# LAB Brag - perfect lab results



## Lovlkn (Dec 20, 2009)

This might just be the 1 and only time my lab's fall almost exactly between 1/2-3/4 ranges for BOTH- yes BOTH my FT-4 and FT-3. Only took 15 years but it's happened. As stated many times - slow and steady wins this race.

test result ranges 1/2 - 3/4 ranges
FT-4 1.269 ( .750 - 1.620 ) ((1.18 - 1.4025 )) ((mid 1.29125))
FT-3 3.55 ( 2.30 - 4.20 ) ((3.25 - 3.725)) ((mid 3.4875))

How I got to these labs is actually by self tweaking my doses. Could be age - post menopause or diet, on top of that I have gained 10 lbs since my thyroid was removed - but something has shifted and I have needed to reduce my dose of both meds slightly.

Prescribed: 125mcg Unithroid and Lilothyronine 5mcg upon waking 5mcg at Noon, 2.5mcg at 3p.m.

Actually taking: 125mcg 6 days wk, 62.5mcg 1 day (1/2 a pill) Unithroid.
Lilothyronine one day a week I skip one of the afternoon 2.5mcg doses.

As slight as the self dose adjustments are - they do indeed make a difference in lab results. Having had several lab results where my FT-4 was approaching or exceeding 3/4 of range I reduced. Having a FT-4 in 3/4 range or higher gives me wicked hyper symptoms.

If between lab's I feel hyper or cannot sleep no matter what I tend to reduce my Lilothyronine dose by up to 1 pill for a day or 2 as the 1/2 life is so much shorter than Unithroid ( T4) and there seems to be more variation in results that the FT-4 when having labs.


----------



## GOLGO13 (Jun 13, 2018)

Congrats! Are you feeling as good as your labs show? What diet changes have you done?

I know things can go up and down based on many factors. Are you antibodies still high or have they calmed down? Stress seems to be what affects me the most.


----------



## Lovlkn (Dec 20, 2009)

They don't test antibodies after a Thyroid is removed.
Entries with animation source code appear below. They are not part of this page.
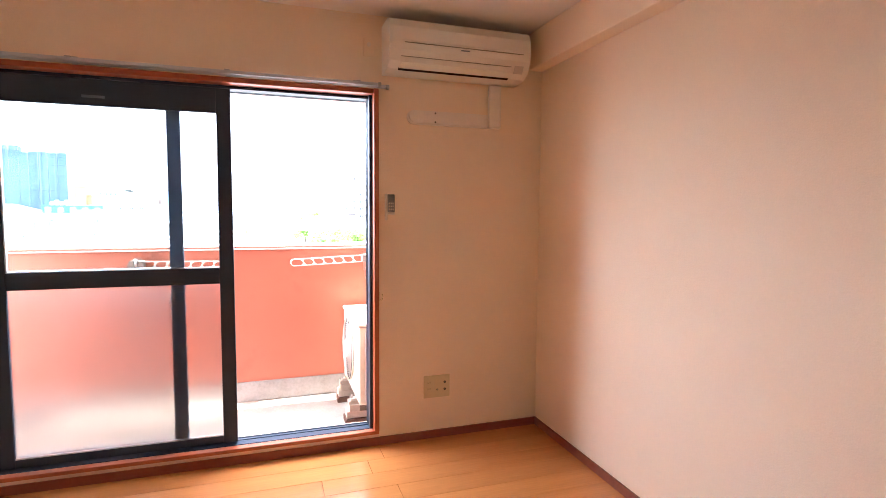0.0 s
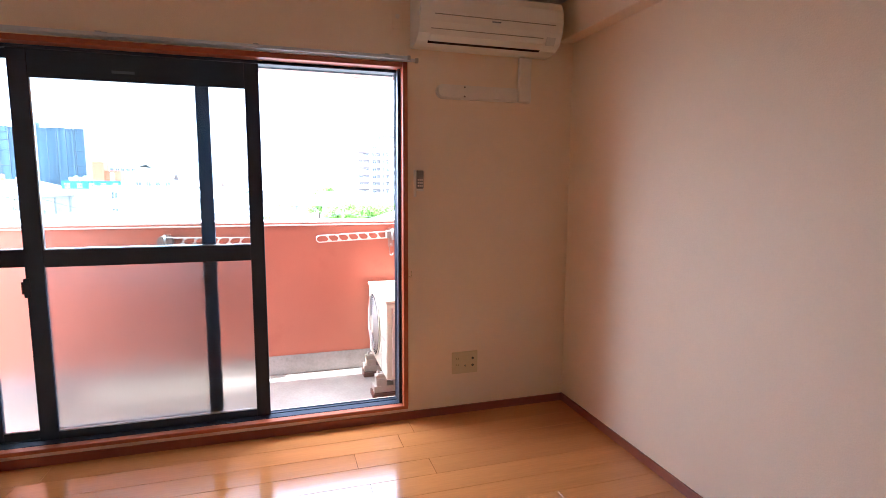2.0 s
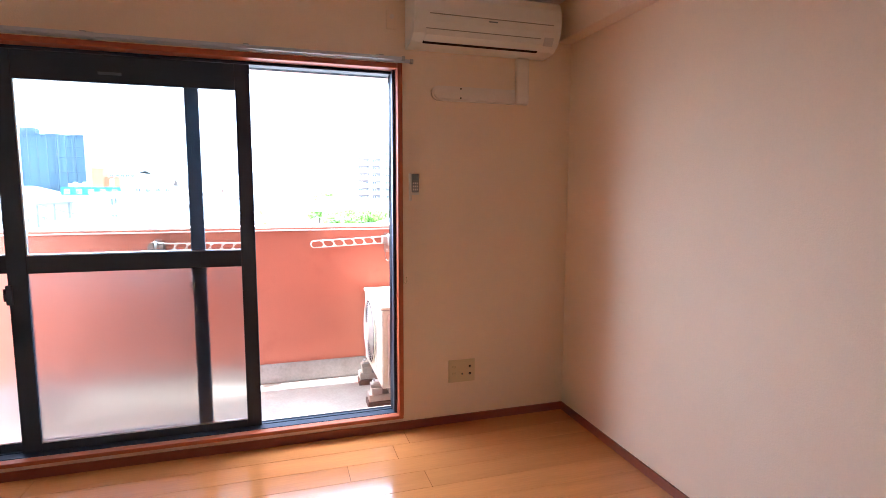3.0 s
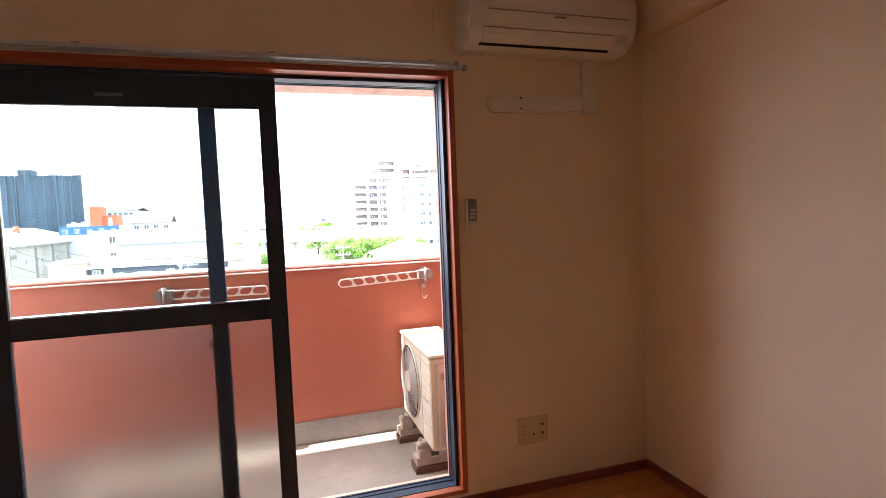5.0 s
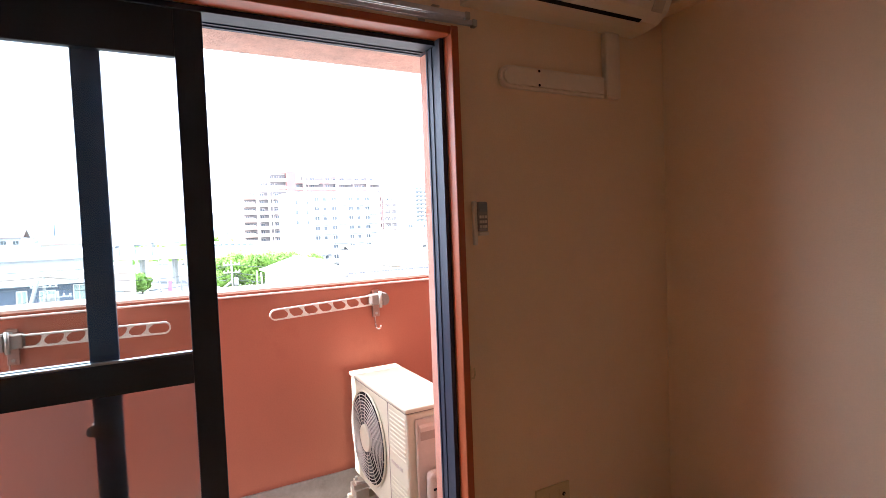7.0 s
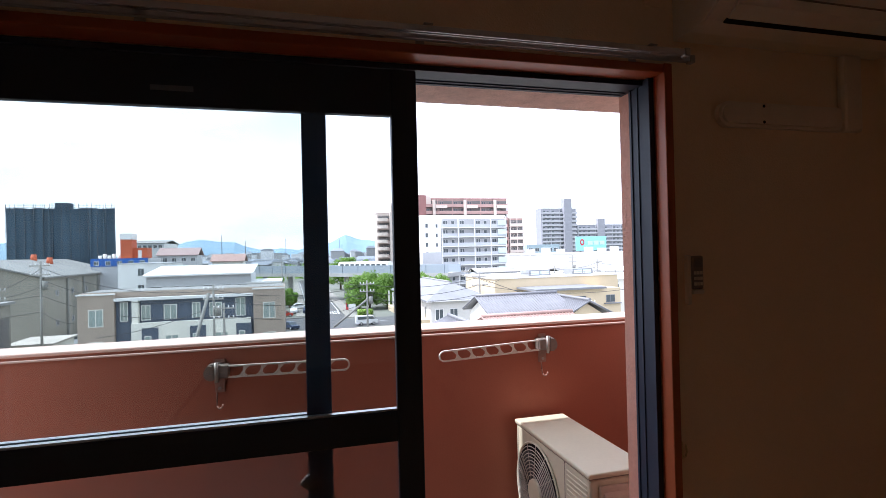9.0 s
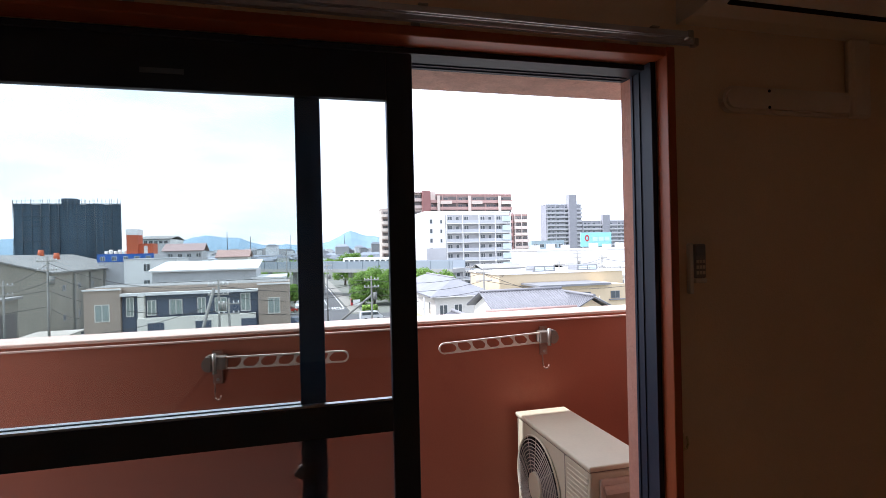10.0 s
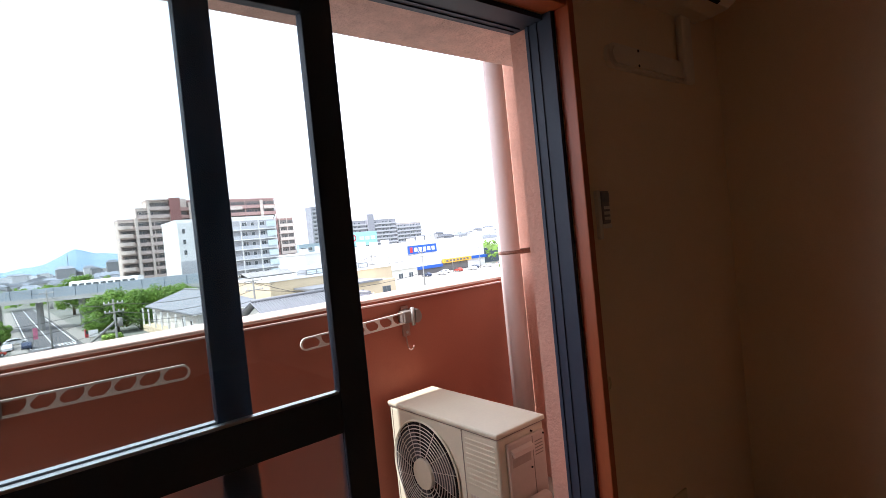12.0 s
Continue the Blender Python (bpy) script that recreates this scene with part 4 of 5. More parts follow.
while k * 12 < vlen:
    part("pier", box(k * 12 + 4, k * 12 + 5.0, -0.6, 0.6, GZ, -5.3), CONC, via)
    part("barrier_post", box(k * 12, k * 12 + 0.3, -4.15, -4.0, -4.2, -1.85), BARRIER, via)
    part("barrier_post", box(k * 12 + 6, k * 12 + 6.3, -4.15, -4.0, -4.2, -1.85), BARRIER, via)
    k += 1


train = town_thing("railway_car", "white railway car standing on the viaduct", "railway car")
train.matrix_basis = via.matrix_basis
prof = [(-1.4, -4.15), (1.4, -4.15), (1.45, -2.2), (1.2, -1.0), (0.6, -0.75), (-0.6, -0.75), (-1.2, -1.0), (-1.45, -2.2)]
part("body", prism(bmesh.new(), prof, "x", 146.5, 165.5), WHITEWALL, train)
for k in range(9):
    part("window", box(147.4 + 2.0 * k, 148.8 + 2.0 * k, -1.47, -1.40, -2.15, -1.45), WINDOWGLASS, train)


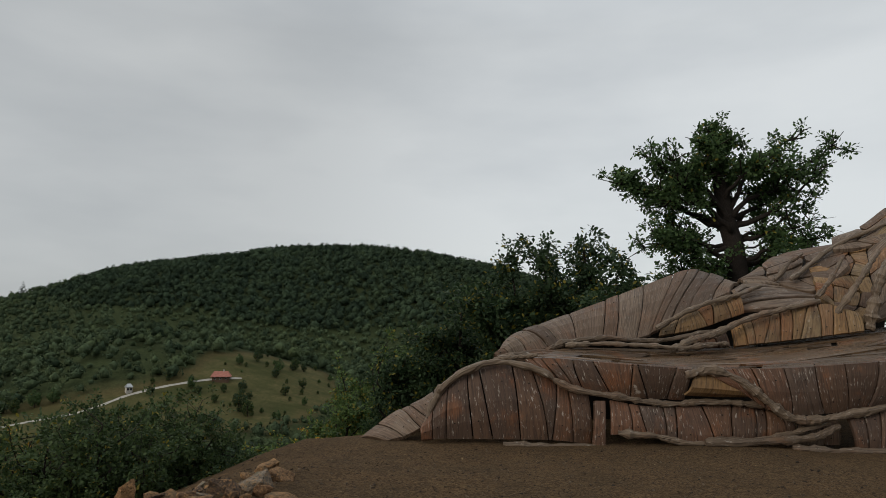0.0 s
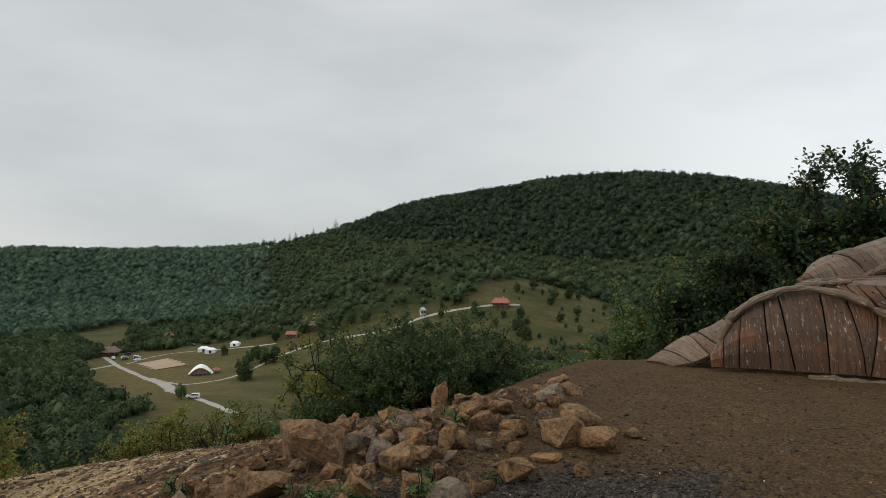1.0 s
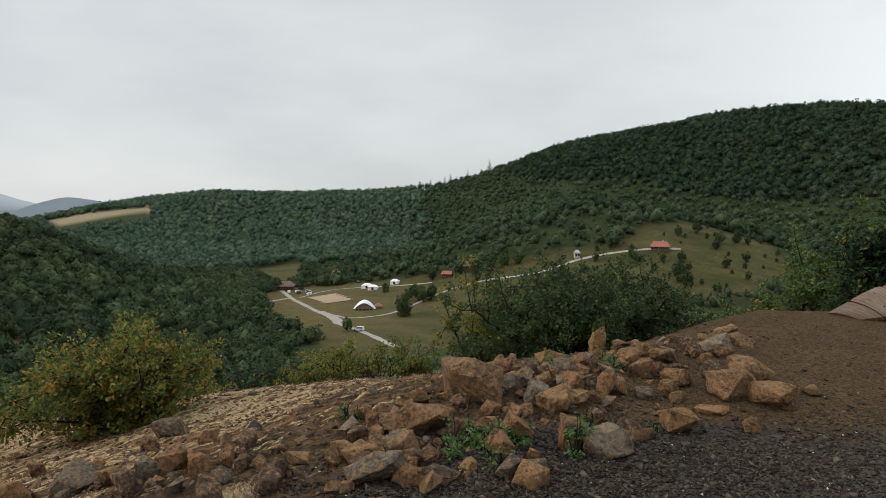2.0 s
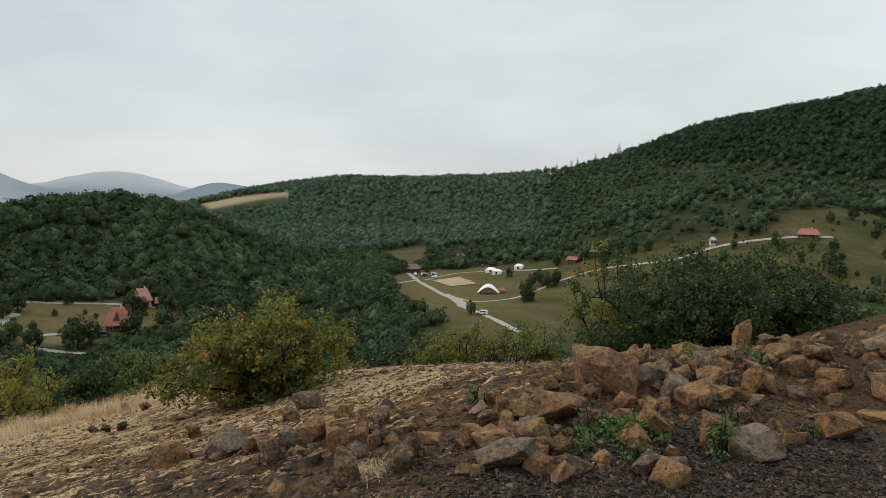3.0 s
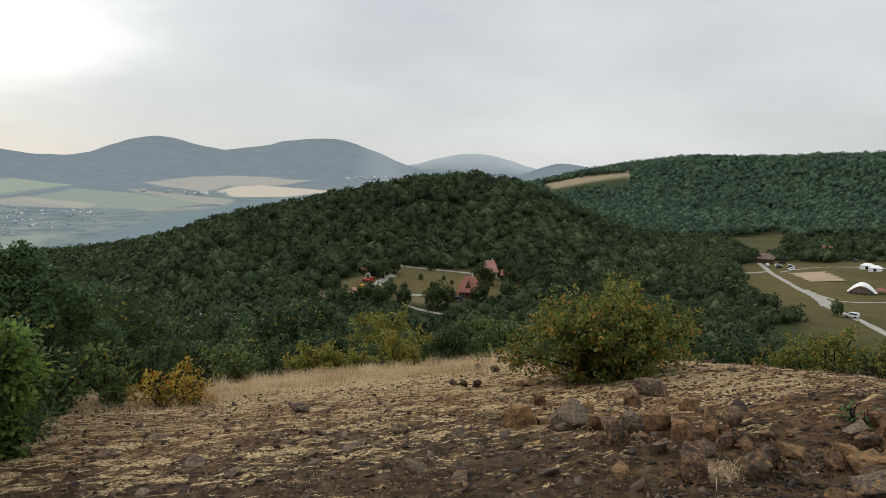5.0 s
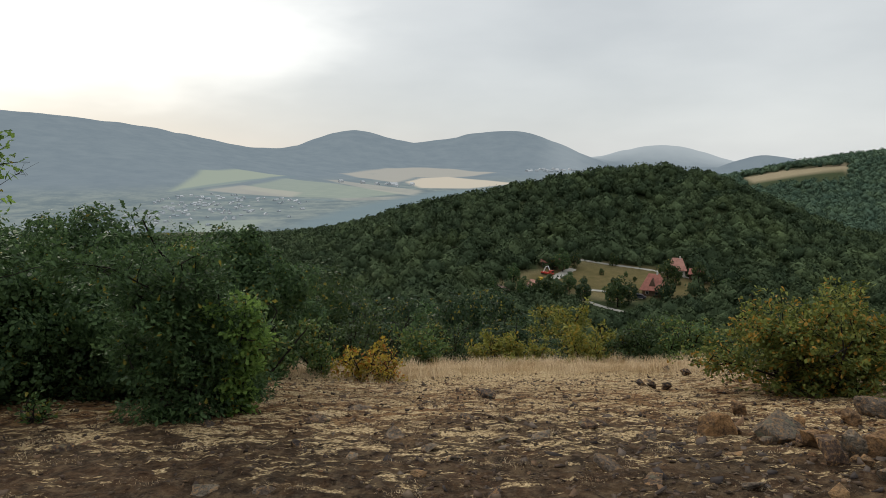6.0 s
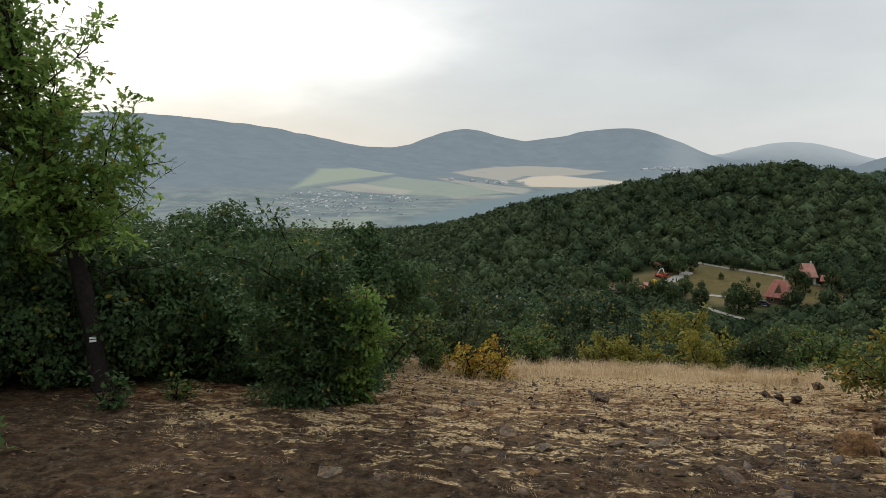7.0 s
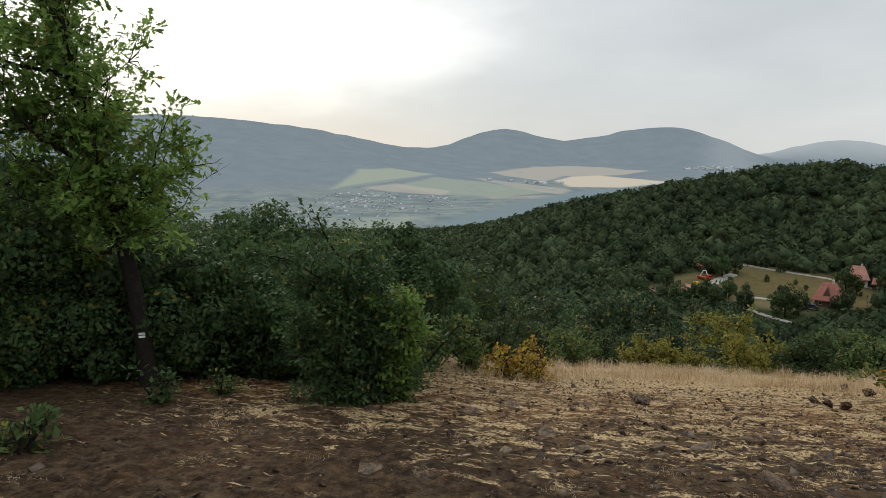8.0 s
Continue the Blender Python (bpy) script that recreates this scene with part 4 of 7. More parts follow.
TIMBER_GREY = mat_timber("grey_weathered_timber", [(0.090, 0.060, 0.041), (0.152, 0.107, 0.075), (0.185, 0.137, 0.099), (0.125, 0.076, 0.048)], 0.35)
TIMBER_BROWN = mat_timber("brown_rough_timber", [(0.085, 0.052, 0.036), (0.135, 0.074, 0.044), (0.165, 0.078, 0.044), (0.105, 0.070, 0.052)], 0.8, warm=0.6)
TIMBER_GOLD = mat_timber("golden_split_timber", [(0.165, 0.108, 0.056), (0.285, 0.155, 0.060), (0.235, 0.168, 0.092), (0.21, 0.092, 0.038)], 0.35, warm=0.6)
TIMBER_LOG = mat_timber("barkless_log", [(0.115, 0.082, 0.056), (0.185, 0.138, 0.096), (0.150, 0.108, 0.074)], 0.5)
TIMBER_DECK = mat_timber("dark_wet_boards", [(0.080, 0.050, 0.028), (0.120, 0.072, 0.038), (0.135, 0.085, 0.048)], 0.1, 0.32, 0.4, 0.5)
# near-black for bolts, and for painted shade behind planks and in tent openings
SHADE_AND_BOLT = mat_plain("shade_and_bolt_black", (0.018, 0.014, 0.011), 0.95, 12, 0.4)


def sheet(top, bottom, bulge):
    """A curved face between two edge lines: a function of s along and v down, each 0 to 1, and its outward normal."""
    n = 64
    A, B = smooth_line(top, n), smooth_line(bottom, n)

    def raw(s, v):
        f = min(max(s, 0), 1) * (n - 1)
        k = min(int(f), n - 2)
        f -= k
        return (A[k] * (1 - f) + A[k + 1] * f) * (1 - v) + (B[k] * (1 - f) + B[k + 1] * f) * v

    def normal(s, v):
        d = np.cross(raw(s + 0.02, v) - raw(s - 0.02, v), raw(s, v + 0.02) - raw(s, v - 0.02))
        d /= np.linalg.norm(d) + 1e-9
        return d if d @ np.array((0, -1, 0.7)) > 0 else -d

    def at(s, v, lift=0.0):
        return raw(s, v) + normal(s, v) * (bulge * math.sin(math.pi * min(max(v, 0), 1)) + lift)
    return at



def one_plank(thing, at, s0, s1, v0, v1, jit0, jit1, material, thick, along, proud):
    """A plank between two joint lines, with a rounded face, wavy edges and thickness."""
    rows, cols = 5, (0.0, 0.12, 0.5, 0.88, 1.0)
    V, gu, gv = [], [], []
    for depth in (0, 1):
        for i in range(rows):
            t = i / (rows - 1)
            for c in cols:
                if along == "v":
                    a, b = s0 + jit0[i], s1 + jit1[i]
                    s, v = a + (b - a) * c, v0 + (v1 - v0) * t
                else:
                    a, b = v0 + jit0[i], v1 + jit1[i]
                    s, v = s0 + (s1 - s0) * t, a + (b - a) * c
                edge = min(c, 1 - c)
                drop = 0.013 if edge == 0 else (0.002 if edge < 0.2 else 0)
                if i in (0, rows - 1):
                    drop += 0.008
                V.append(at(s, v, proud - drop - depth * thick))
                gu.append(0)
                gv.append(0)
    V = np.array(V)
    nc = len(cols)
    half = rows * nc
    wide, long = np.linalg.norm(V[nc - 1] - V[0]), np.linalg.norm(V[(rows - 1) * nc] - V[0])
    for k in range(len(V)):
        q = k % half
        gu[k], gv[k] = cols[q % nc] * wide, (q // nc) / (rows - 1) * long
    F = []
    for i in range(rows - 1):
        for j in range(nc - 1):
            a = i * nc + j
            F.append((a, a + 1, a + nc + 1, a + nc))
            b = half + a
            F.append((b, b + nc, b + nc + 1, b + 1))
    ring = [j for j in range(nc)] + [i * nc + nc - 1 for i in range(1, rows)] + [(rows - 1) * nc + j for j in range(nc - 2, -1, -1)] + [i * nc for i in range(rows - 2, 0, -1)]
    for k, a in enumerate(ring):
        b = ring[(k + 1) % len(ring)]
        F.append((a, half + a, half + b, b))
    me_ob = mesh_ob("plank", V, F, material, thing)
    give(me_ob.data, "gu", gu)
    give(me_ob.data, "gv", gv)
    return me_ob


def panel(thing, top, bottom, n, material, seed, bulge=0.05, thick=0.06, along="v", pieces=1, gap=0.008, uneven=0.25, rise=0.013):
    """n planks side by side over a curved face; along 's' lays them lengthwise, in a number of pieces."""
    rng = np.random.default_rng(seed)
    at = sheet(top, bottom, bulge)
    long = np.linalg.norm(np.asarray(top[-1], float) - np.asarray(top[0], float)) if along == "v" else np.linalg.norm(np.asarray(top[0], float) - np.asarray(bottom[0], float)) + 0.3
    g = gap / max(long, 0.3)
    cuts = np.linspace(0, 1, n + 1)
    cuts[1:-1] += rng.uniform(-uneven, uneven, n - 1) / n
    wave = [(np.linspace(-1, 1, 5) * rng.normal(0, 0.034) + np.sin(np.linspace(0, 3.1, 5) + rng.uniform(0, 3)) * rng.normal(0, 0.018)) / max(long, 0.4) * (0 < k < n) for k in range(n + 1)]
    for k in range(n):
        ends = [0.0]
        if pieces > 1:
            ends += sorted(np.clip(np.linspace(0, 1, pieces + 1)[1:-1] + rng.uniform(-0.35, 0.35, pieces - 1) / pieces, 0.03, 0.97))
        ends.append(1.0)
        for a, b in zip(ends[:-1], ends[1:]):
            proud = rng.uniform(-rise, rise)
            if along == "v":
                one_plank(thing, at, cuts[k] + g, cuts[k + 1] - g, 0, 1, wave[k], wave[k + 1], material, thick, "v", proud)
            else:
                one_plank(thing, at, a + 0.006, b - 0.006, cuts[k] + g, cuts[k + 1] - g, wave[k], wave[k + 1], material, thick, "s", proud)
    return at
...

I feel pretty good. Still struggle with insomnia but that's been going on since I got pregnant 28 years ago. Been able to lose a few lbs which tells me my labs are dialed in.

I've been trying to eat more Mediterranean- at least for lunch daily.


----------



## GOLGO13 (Jun 13, 2018)

I had some bouts of insomnia for the first time during the past year (as I try to get things dialed in), but I don't have them right now. I don't know why I had them. I had cases where if I woke up, there was no getting back to sleep. So if I went to bed at 11pm and woke up at 1pm, that was that. I figure it was some sort of hormone being out of whack.

Looking online it talks about sleep apnea being one reason for insomnia in folks with hypothyroidism. This link is from the functional medicine side of things, but could be helpful: http://functionalhealthnews.com/2015/11/five-things-that-can-cause-insomnia/

I didn't enjoy that stuff at all. According to that website it was blood sugar related for my waking up and not getting back to sleep. I can believe that because I was having weird blood sugar regulation at that point in time. I think some of that has improved.

So many weird things happen with this issue!


----------



## Lovlkn (Dec 20, 2009)

Once my kids were born I became a light sleeper.

I have a chronic groin pain due to c-sections and my psoas always being tight and twisting my hips so that does not help me at all.

I am a grinder and wear a mouth guard - my dentist does not think it's apnea based on my grind pattern.

My husband is a heavy and REM sleeper and makes quite alot of noise. Despite sleeping with earplugs I seem to hear him and think he's part of my issue.


----------



## GOLGO13 (Jun 13, 2018)

Those are tough situations. Earplugs could work, but could take some getting used to.

It's funny we talked about sleep as I work up at 3 and didn't get back to sleep until 4. But at least I got back to sleep so that's good. It's an improvement.


----------



## Lovlkn (Dec 20, 2009)

I'm going to order some of the orange lens glasses and see if they work.


----------